Set against the gritty backdrop of a town reeling during the Miners’ Strike, this musical is not a twee, sweetness-and-light kind of story. Instead it is the story of real people living their lives in a time of hardship, unknowns and harsh stereotypes.

But, from this seemingly hopeless world pirouettes Billy Elliot, a young boy who swaps boxing for ballet and through doing so provides his family and community with hope for a better life.

Young Lewis Smallman, who plays the title character, is endearing and talented in equal measure performing complex routines with seeming ease and showing off ballet, tap and gymnastics expertise in an entertaining and thought-provoking two and a half hours which grips the audience from beginning to end.
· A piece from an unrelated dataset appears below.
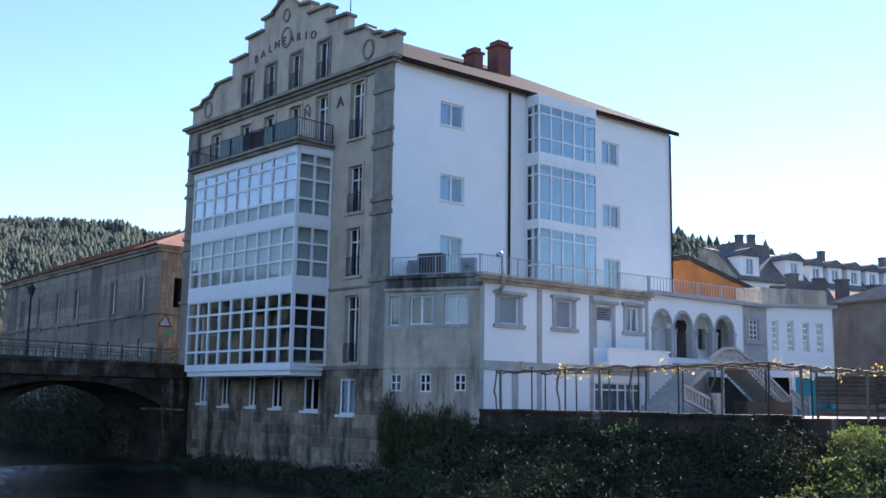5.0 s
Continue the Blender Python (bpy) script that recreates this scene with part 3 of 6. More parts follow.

Some of the most poignant moments of the performance are when the miners and the young ballet students perform together providing both a spectacle and touching moments of reality as two worlds collide which is exactly what must have gone on in communities up-and-down the country – parents striving for normality for their children while they made tough choices about what to do in the wake of upheaval.

And Billy Elliot doesn’t stop with social (and in one scene hilarious) political comment. It is brave enough too to challenge the deeply engrained stereotype that all boys who do ballet are gay, and it is the journey of Billy’s dad (Martin Walsh) in accepting his son’s talent and chosen path which gains the biggest cheer of the evening.

Along with cheers there are tears when Billy reads a letter from his mum (Nikki Gerrard), humour through the excellent Andrea Miller as Billy’s grandmother and Annette McLaughlin, who plays his scathing yet supportive dance teacher, and awe when Smallman and the wonderful Luke Cinque-White perform a duet as Billy imagines his older self.

At the end of the show the cast rightly lap up their standing ovation, every one of them deserving of the rapturous applause.